DATA SHOWN:
>> Start

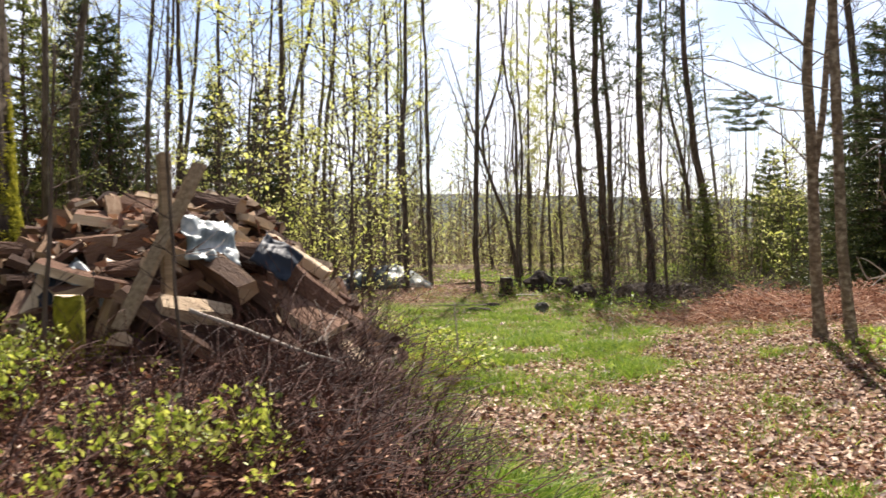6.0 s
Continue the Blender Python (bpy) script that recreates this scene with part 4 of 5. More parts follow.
grown("bare", "tall bare tree with grey bark in the spring wood", -0.34, 21.07, 0.055, [(-0.02, 0.01, 3.4), (0.13, -0.04, 5.6)])
grown("bare", "tall bare tree with grey bark in the spring wood", 2.13, 22.03, 0.059, [(-0.03, 0.01, 5.1), (0.08, -0.02, 7.1)])
grown("leafy", "slender tree with sparse fresh yellow-green leaves", 2.18, 19.01, 0.058, [(0.21, -0.06, 4.6), (0.60, -0.17, 6.2)])
grown("leafy", "slender tree with sparse fresh yellow-green leaves", 3.08, 18.91, 0.058, [(0.08, -0.02, 4.0), (0.29, -0.08, 5.9)])
grown("wood", "dark bare tree with dry twigs in the shaded wood", 10.95, 8.55, 0.049, [(-0.11, 0.12, 0.7), (-0.34, 0.34, 1.3), (-0.44, 0.44, 2.3), (-0.43, 0.44, 3.2)])
grown("wood", "dark bare tree with dry twigs in the shaded wood", 13.91, 10.28, 0.051, [(-0.10, 0.10, 2.1), (-0.13, 0.13, 4.2)])
grown("wood", "dark bare tree with dry twigs in the shaded wood", 10.10, 7.47, 0.044, [(-0.06, 0.06, 1.7), (-0.11, 0.12, 2.9)])
grown("wood", "dark bare tree with dry twigs in the shaded wood", 15.19, 9.86, 0.042, [(0.13, -0.13, 2.5), (0.06, -0.06, 4.4)])
grown("wood", "dark bare tree with dry twigs in the shaded wood", 16.03, 10.44, 0.046, [(-0.04, 0.04, 3.1), (-0.11, 0.11, 4.7)])
grown("wood", "dark bare tree with dry twigs in the shaded wood", 16.23, 12.31, 0.056, [(-0.04, 0.04, 2.5), (-0.09, 0.09, 5.2)])
grown("wood", "grey-brown tree with a mossy foot beside the rotten stump", 8.47, 6.83, 0.063, [(0.00, -0.00, 0.8), (-0.03, 0.03, 1.9), (-0.05, 0.05, 2.5)])
grown("wood", "dark bare tree with dry twigs in the shaded wood", 13.27, 11.27, 0.062, [(-0.24, 0.22, 2.8), (-0.42, 0.37, 5.9)])
grown("wood", "dark bare tree with dry twigs in the shaded wood", 14.34, 11.51, 0.055, [(-0.17, 0.15, 2.2), (-0.41, 0.36, 6.2)])
grown("wood", "dark bare tree with dry twigs in the shaded wood", 10.97, 7.44, 0.045, [(0.02, -0.02, 2.1), (-0.10, 0.09, 4.3)])
grown("wood", "dark bare tree with dry twigs in the shaded wood", 12.54, 8.74, 0.043, [(-0.06, 0.05, 3.0), (-0.07, 0.06, 5.0)])
grown("wood", "dark bare tree with dry twigs in the shaded wood", 8.96, 5.83, 0.037, [(0.03, -0.02, 1.2), (0.07, -0.06, 2.1), (0.15, -0.13, 2.8)])
grown("wood", "dark grey bare tree at the green herbs", 7.08, 5.13, 0.073, [(0.01, -0.01, 0.9), (0.00, -0.00, 1.9), (0.01, -0.01, 3.0)])
grown("wood", "slim bare tree with a bowed foot", 8.28, 5.83, 0.037, [(-0.00, 0.00, 0.6), (0.00, -0.00, 1.2), (0.03, -0.03, 2.0)])
grown("wood", "slender leaning bare tree with pale patches", 7.13, 4.85, 0.040, [(-0.08, 0.07, 0.8), (-0.08, 0.07, 1.5), (-0.04, 0.04, 2.0), (0.02, -0.02, 2.4), (0.05, -0.04, 2.9)])
grown("aspen", "straight aspen with smooth grey-brown flecked bark", 7.27, 7.88, 0.067, [(-0.04, 0.04, 0.8), (-0.06, 0.06, 1.8), (-0.10, 0.09, 3.0), (-0.09, 0.08, 3.5)], fork=0.3)
grown("aspen", "straight aspen with smooth grey-brown flecked bark", 7.30, 7.42, 0.064, [(-0.08, 0.08, 1.1), (-0.13, 0.12, 2.2), (-0.16, 0.14, 3.4)])

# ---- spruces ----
spruce_big = conifer_kit("spruce", 51, 8.5, 0.13, 0.02, 1.98, 12, M_NEEDLE_FRONT_LIT, spray=9, shoots=30, needle=0.055, width=0.0065, droop=0.34, dense=1.1, tuft=3, step=0.028, fill=0.42, ragged=0.2)
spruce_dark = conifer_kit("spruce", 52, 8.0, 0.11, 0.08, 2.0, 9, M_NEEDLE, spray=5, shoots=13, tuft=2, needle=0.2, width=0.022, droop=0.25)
spruce_small = conifer_kit("young_spruce", 53, 4.6, 0.06, 0.05, 1.3, 7, M_NEEDLE_FRONT_LIT, spray=6, shoots=12, tuft=2, needle=0.1, width=0.013, droop=0.05)
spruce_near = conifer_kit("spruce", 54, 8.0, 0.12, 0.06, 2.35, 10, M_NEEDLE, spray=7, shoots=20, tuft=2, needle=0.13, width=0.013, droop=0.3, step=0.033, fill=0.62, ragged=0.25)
for x, y, turn, size in ((15.5, 15.4, 0, 0.84), (16.7, 14.2, 50, 0.6), (18.2, 16.2, 100, 0.72), (14.9, 12.6, 250, 0.36)):
    plant_at(spruce_near, x, y, turn, size, 0.03, "dense dark green spruce in the wood", group="dark spruces")
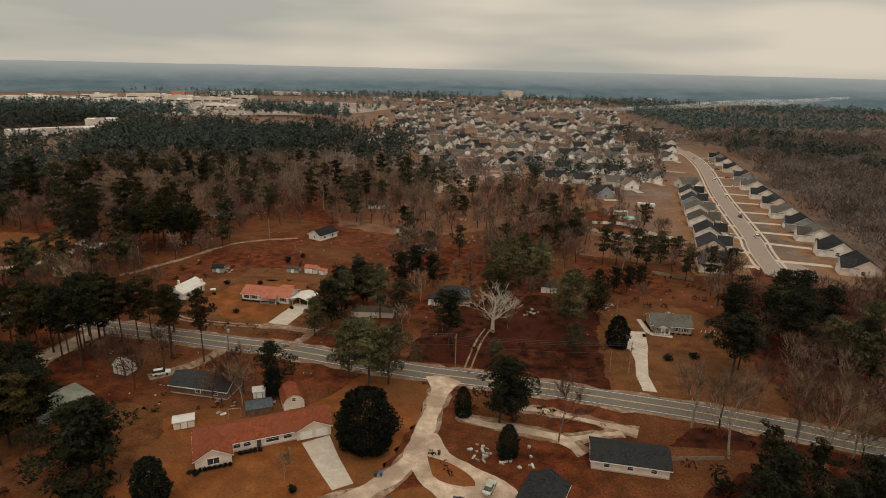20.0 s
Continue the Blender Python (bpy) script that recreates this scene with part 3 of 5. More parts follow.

>> End

The records above are to be quoted exactly, with all pictures left out.

6.0 s
Continue the Blender Python (bpy) script that recreates this scene with part 4 of 5. More parts follow.
grown("bare", "tall bare tree with grey bark in the spring wood", -0.34, 21.07, 0.055, [(-0.02, 0.01, 3.4), (0.13, -0.04, 5.6)])
grown("bare", "tall bare tree with grey bark in the spring wood", 2.13, 22.03, 0.059, [(-0.03, 0.01, 5.1), (0.08, -0.02, 7.1)])
grown("leafy", "slender tree with sparse fresh yellow-green leaves", 2.18, 19.01, 0.058, [(0.21, -0.06, 4.6), (0.60, -0.17, 6.2)])
grown("leafy", "slender tree with sparse fresh yellow-green leaves", 3.08, 18.91, 0.058, [(0.08, -0.02, 4.0), (0.29, -0.08, 5.9)])
grown("wood", "dark bare tree with dry twigs in the shaded wood", 10.95, 8.55, 0.049, [(-0.11, 0.12, 0.7), (-0.34, 0.34, 1.3), (-0.44, 0.44, 2.3), (-0.43, 0.44, 3.2)])
grown("wood", "dark bare tree with dry twigs in the shaded wood", 13.91, 10.28, 0.051, [(-0.10, 0.10, 2.1), (-0.13, 0.13, 4.2)])
grown("wood", "dark bare tree with dry twigs in the shaded wood", 10.10, 7.47, 0.044, [(-0.06, 0.06, 1.7), (-0.11, 0.12, 2.9)])
grown("wood", "dark bare tree with dry twigs in the shaded wood", 15.19, 9.86, 0.042, [(0.13, -0.13, 2.5), (0.06, -0.06, 4.4)])
grown("wood", "dark bare tree with dry twigs in the shaded wood", 16.03, 10.44, 0.046, [(-0.04, 0.04, 3.1), (-0.11, 0.11, 4.7)])
grown("wood", "dark bare tree with dry twigs in the shaded wood", 16.23, 12.31, 0.056, [(-0.04, 0.04, 2.5), (-0.09, 0.09, 5.2)])
grown("wood", "grey-brown tree with a mossy foot beside the rotten stump", 8.47, 6.83, 0.063, [(0.00, -0.00, 0.8), (-0.03, 0.03, 1.9), (-0.05, 0.05, 2.5)])
grown("wood", "dark bare tree with dry twigs in the shaded wood", 13.27, 11.27, 0.062, [(-0.24, 0.22, 2.8), (-0.42, 0.37, 5.9)])
grown("wood", "dark bare tree with dry twigs in the shaded wood", 14.34, 11.51, 0.055, [(-0.17, 0.15, 2.2), (-0.41, 0.36, 6.2)])
grown("wood", "dark bare tree with dry twigs in the shaded wood", 10.97, 7.44, 0.045, [(0.02, -0.02, 2.1), (-0.10, 0.09, 4.3)])
grown("wood", "dark bare tree with dry twigs in the shaded wood", 12.54, 8.74, 0.043, [(-0.06, 0.05, 3.0), (-0.07, 0.06, 5.0)])
grown("wood", "dark bare tree with dry twigs in the shaded wood", 8.96, 5.83, 0.037, [(0.03, -0.02, 1.2), (0.07, -0.06, 2.1), (0.15, -0.13, 2.8)])
grown("wood", "dark grey bare tree at the green herbs", 7.08, 5.13, 0.073, [(0.01, -0.01, 0.9), (0.00, -0.00, 1.9), (0.01, -0.01, 3.0)])
grown("wood", "slim bare tree with a bowed foot", 8.28, 5.83, 0.037, [(-0.00, 0.00, 0.6), (0.00, -0.00, 1.2), (0.03, -0.03, 2.0)])
grown("wood", "slender leaning bare tree with pale patches", 7.13, 4.85, 0.040, [(-0.08, 0.07, 0.8), (-0.08, 0.07, 1.5), (-0.04, 0.04, 2.0), (0.02, -0.02, 2.4), (0.05, -0.04, 2.9)])
grown("aspen", "straight aspen with smooth grey-brown flecked bark", 7.27, 7.88, 0.067, [(-0.04, 0.04, 0.8), (-0.06, 0.06, 1.8), (-0.10, 0.09, 3.0), (-0.09, 0.08, 3.5)], fork=0.3)
grown("aspen", "straight aspen with smooth grey-brown flecked bark", 7.30, 7.42, 0.064, [(-0.08, 0.08, 1.1), (-0.13, 0.12, 2.2), (-0.16, 0.14, 3.4)])

# ---- spruces ----
spruce_big = conifer_kit("spruce", 51, 8.5, 0.13, 0.02, 1.98, 12, M_NEEDLE_FRONT_LIT, spray=9, shoots=30, needle=0.055, width=0.0065, droop=0.34, dense=1.1, tuft=3, step=0.028, fill=0.42, ragged=0.2)
spruce_dark = conifer_kit("spruce", 52, 8.0, 0.11, 0.08, 2.0, 9, M_NEEDLE, spray=5, shoots=13, tuft=2, needle=0.2, width=0.022, droop=0.25)
spruce_small = conifer_kit("young_spruce", 53, 4.6, 0.06, 0.05, 1.3, 7, M_NEEDLE_FRONT_LIT, spray=6, shoots=12, tuft=2, needle=0.1, width=0.013, droop=0.05)
spruce_near = conifer_kit("spruce", 54, 8.0, 0.12, 0.06, 2.35, 10, M_NEEDLE, spray=7, shoots=20, tuft=2, needle=0.13, width=0.013, droop=0.3, step=0.033, fill=0.62, ragged=0.25)
for x, y, turn, size in ((15.5, 15.4, 0, 0.84), (16.7, 14.2, 50, 0.6), (18.2, 16.2, 100, 0.72), (14.9, 12.6, 250, 0.36)):
    plant_at(spruce_near, x, y, turn, size, 0.03, "dense dark green spruce in the wood", group="dark spruces")
20.0 s
Continue the Blender Python (bpy) script that recreates this scene with part 3 of 5. More parts follow.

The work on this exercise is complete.